■ Input records:

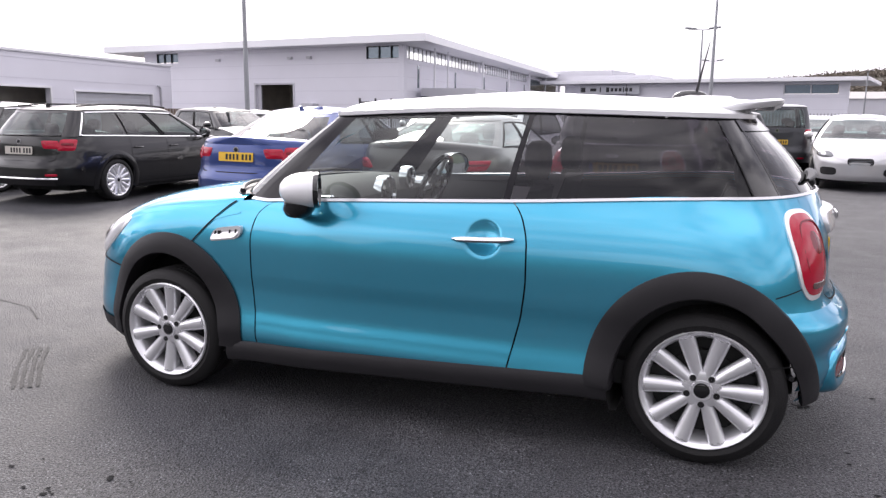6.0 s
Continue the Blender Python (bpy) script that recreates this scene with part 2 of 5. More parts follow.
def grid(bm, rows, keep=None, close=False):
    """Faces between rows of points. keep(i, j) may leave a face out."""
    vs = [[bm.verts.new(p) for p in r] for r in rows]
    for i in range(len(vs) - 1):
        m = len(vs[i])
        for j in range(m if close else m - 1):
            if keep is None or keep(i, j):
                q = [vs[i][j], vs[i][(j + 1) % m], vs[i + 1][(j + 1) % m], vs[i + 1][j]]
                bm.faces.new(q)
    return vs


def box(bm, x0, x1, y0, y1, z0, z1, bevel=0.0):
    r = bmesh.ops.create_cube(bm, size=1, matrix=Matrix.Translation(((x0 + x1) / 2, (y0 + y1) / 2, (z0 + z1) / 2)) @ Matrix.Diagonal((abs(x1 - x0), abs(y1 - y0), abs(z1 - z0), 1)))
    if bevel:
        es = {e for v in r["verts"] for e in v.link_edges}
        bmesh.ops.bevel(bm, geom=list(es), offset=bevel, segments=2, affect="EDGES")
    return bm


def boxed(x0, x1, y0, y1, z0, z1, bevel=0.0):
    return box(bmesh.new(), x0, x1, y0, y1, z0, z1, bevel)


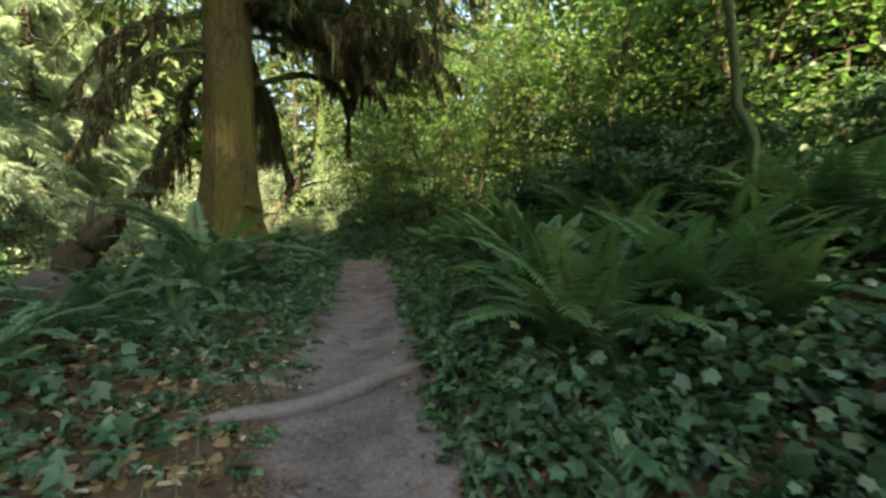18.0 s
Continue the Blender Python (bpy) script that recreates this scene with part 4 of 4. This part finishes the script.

==

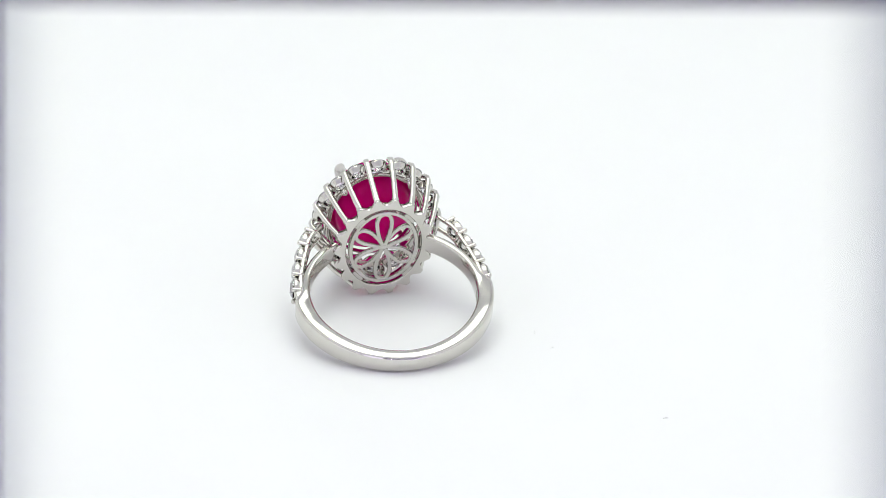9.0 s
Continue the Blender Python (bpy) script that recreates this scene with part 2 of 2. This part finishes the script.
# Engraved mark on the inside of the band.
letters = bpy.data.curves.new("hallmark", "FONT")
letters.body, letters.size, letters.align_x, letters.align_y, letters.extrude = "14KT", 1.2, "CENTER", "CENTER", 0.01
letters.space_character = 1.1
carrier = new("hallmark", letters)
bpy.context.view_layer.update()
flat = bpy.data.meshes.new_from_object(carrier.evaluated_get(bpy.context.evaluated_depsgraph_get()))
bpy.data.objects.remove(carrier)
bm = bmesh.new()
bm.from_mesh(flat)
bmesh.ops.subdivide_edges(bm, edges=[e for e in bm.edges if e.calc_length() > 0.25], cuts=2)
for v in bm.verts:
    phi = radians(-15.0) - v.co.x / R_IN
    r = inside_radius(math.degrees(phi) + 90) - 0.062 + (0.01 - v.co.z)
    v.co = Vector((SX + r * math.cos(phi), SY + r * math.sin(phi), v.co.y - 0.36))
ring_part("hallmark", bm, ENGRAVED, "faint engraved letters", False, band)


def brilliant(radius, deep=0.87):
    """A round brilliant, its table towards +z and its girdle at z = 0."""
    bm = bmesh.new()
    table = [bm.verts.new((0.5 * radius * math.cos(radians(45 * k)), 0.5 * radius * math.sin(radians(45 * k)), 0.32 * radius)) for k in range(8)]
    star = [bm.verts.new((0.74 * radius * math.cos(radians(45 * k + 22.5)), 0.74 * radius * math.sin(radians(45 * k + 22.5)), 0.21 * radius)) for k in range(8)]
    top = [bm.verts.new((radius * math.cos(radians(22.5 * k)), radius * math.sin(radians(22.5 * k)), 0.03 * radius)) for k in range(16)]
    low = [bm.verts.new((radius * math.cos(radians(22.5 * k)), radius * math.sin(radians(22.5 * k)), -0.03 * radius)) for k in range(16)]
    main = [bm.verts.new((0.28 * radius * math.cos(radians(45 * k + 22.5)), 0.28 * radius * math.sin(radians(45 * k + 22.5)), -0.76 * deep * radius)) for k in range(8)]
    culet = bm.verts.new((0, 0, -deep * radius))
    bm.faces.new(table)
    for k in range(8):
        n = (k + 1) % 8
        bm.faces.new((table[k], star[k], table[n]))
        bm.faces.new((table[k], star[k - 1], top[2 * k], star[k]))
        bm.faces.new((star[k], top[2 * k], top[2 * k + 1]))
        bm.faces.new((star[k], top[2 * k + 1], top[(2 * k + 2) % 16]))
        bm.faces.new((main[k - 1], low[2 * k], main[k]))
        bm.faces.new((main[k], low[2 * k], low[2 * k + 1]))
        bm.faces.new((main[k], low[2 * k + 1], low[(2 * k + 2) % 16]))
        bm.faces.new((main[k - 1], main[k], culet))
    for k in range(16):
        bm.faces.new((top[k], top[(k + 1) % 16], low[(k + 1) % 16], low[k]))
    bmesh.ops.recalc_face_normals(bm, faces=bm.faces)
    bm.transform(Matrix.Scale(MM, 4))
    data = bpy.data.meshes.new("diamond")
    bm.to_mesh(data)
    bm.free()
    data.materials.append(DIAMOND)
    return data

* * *

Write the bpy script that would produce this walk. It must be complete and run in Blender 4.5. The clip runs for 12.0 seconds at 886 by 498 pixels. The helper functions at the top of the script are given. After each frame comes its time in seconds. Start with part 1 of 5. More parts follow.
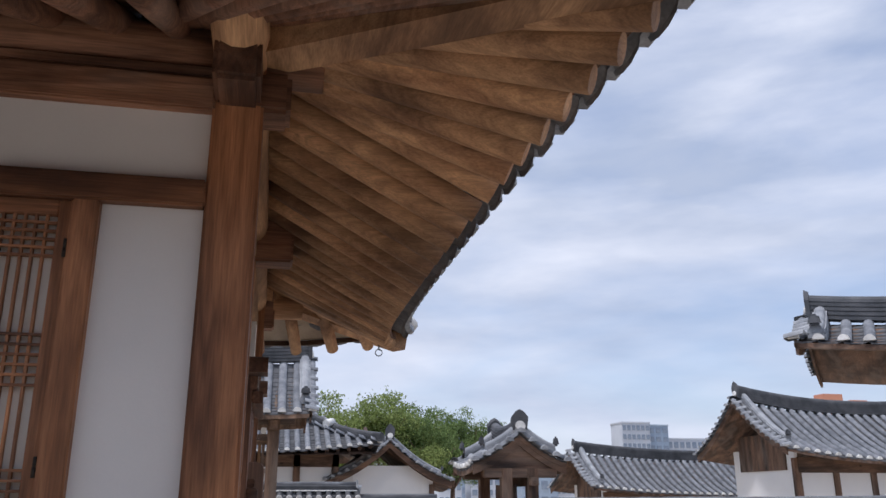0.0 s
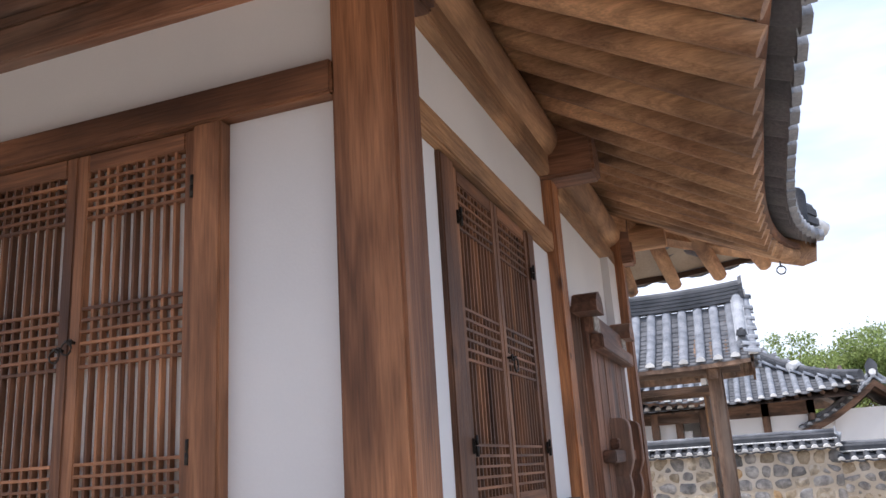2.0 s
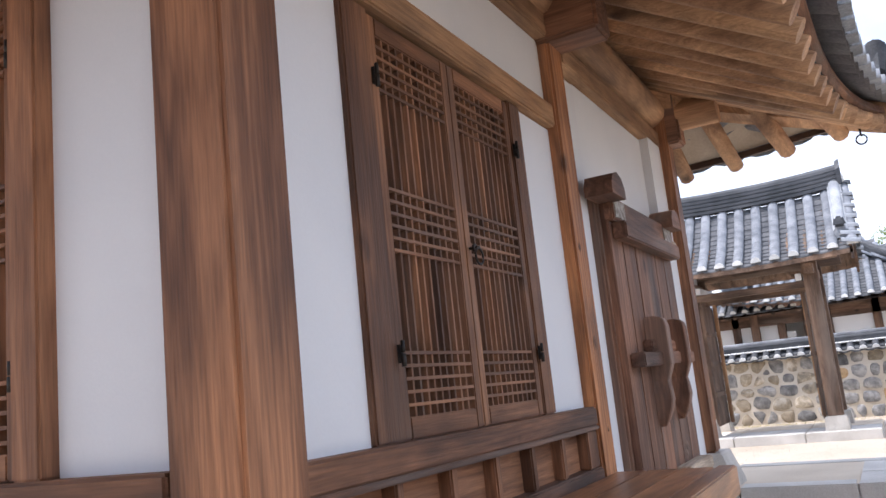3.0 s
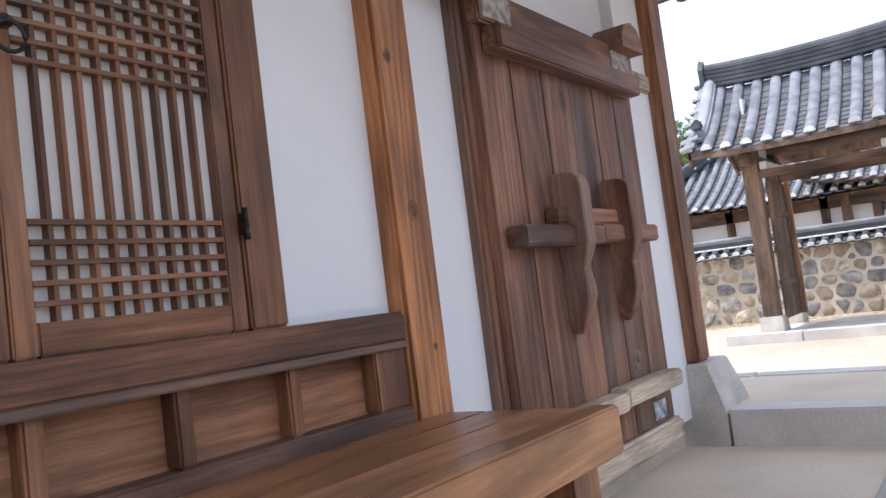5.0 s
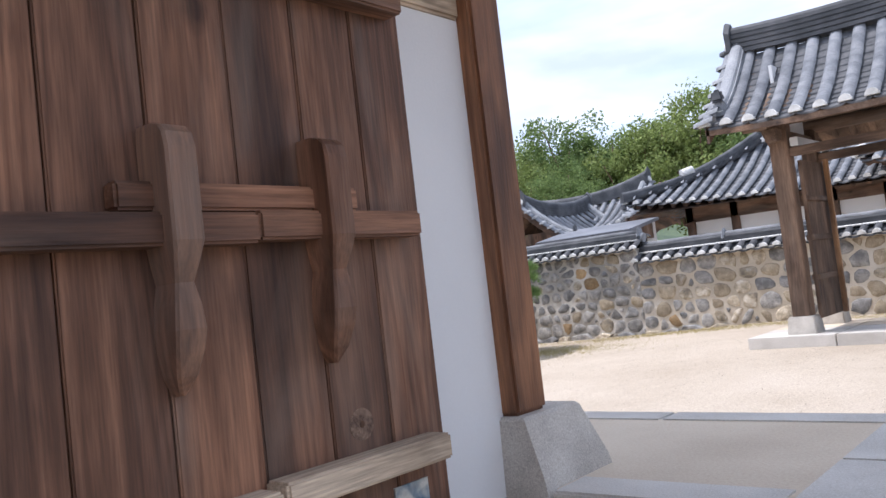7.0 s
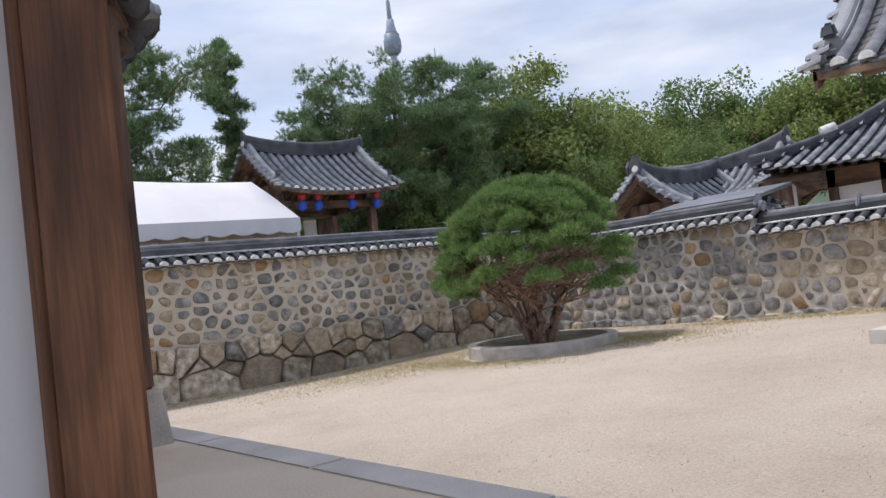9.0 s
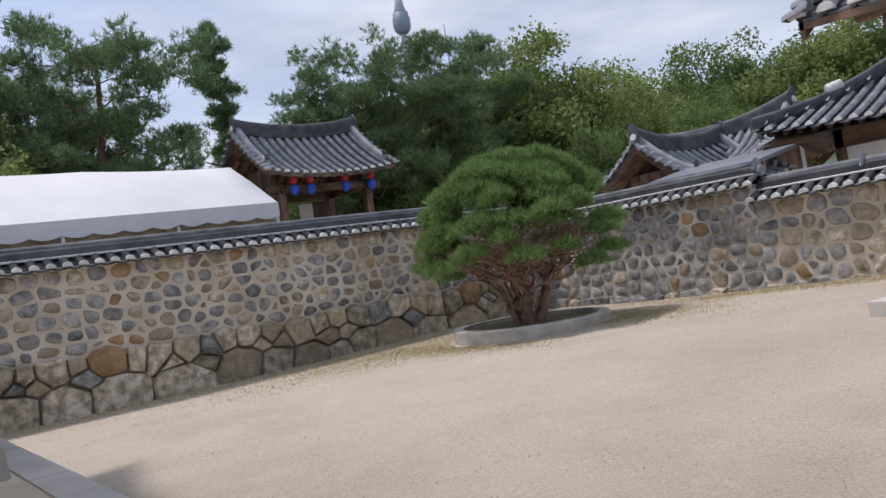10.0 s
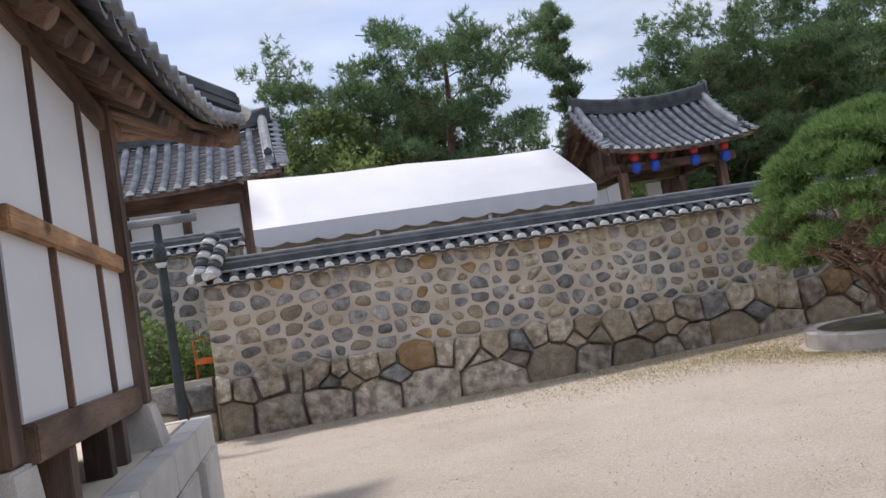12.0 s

■ Directive:
From the entries above, extract each line containing "Continue".

■ Result for this task:
Continue the Blender Python (bpy) script that recreates this scene with part 2 of 5. More parts follow.
Continue the Blender Python (bpy) script that recreates this scene with part 4 of 4. This part finishes the script.
Continue the Blender Python (bpy) script that recreates this scene with part 2 of 2. This part finishes the script.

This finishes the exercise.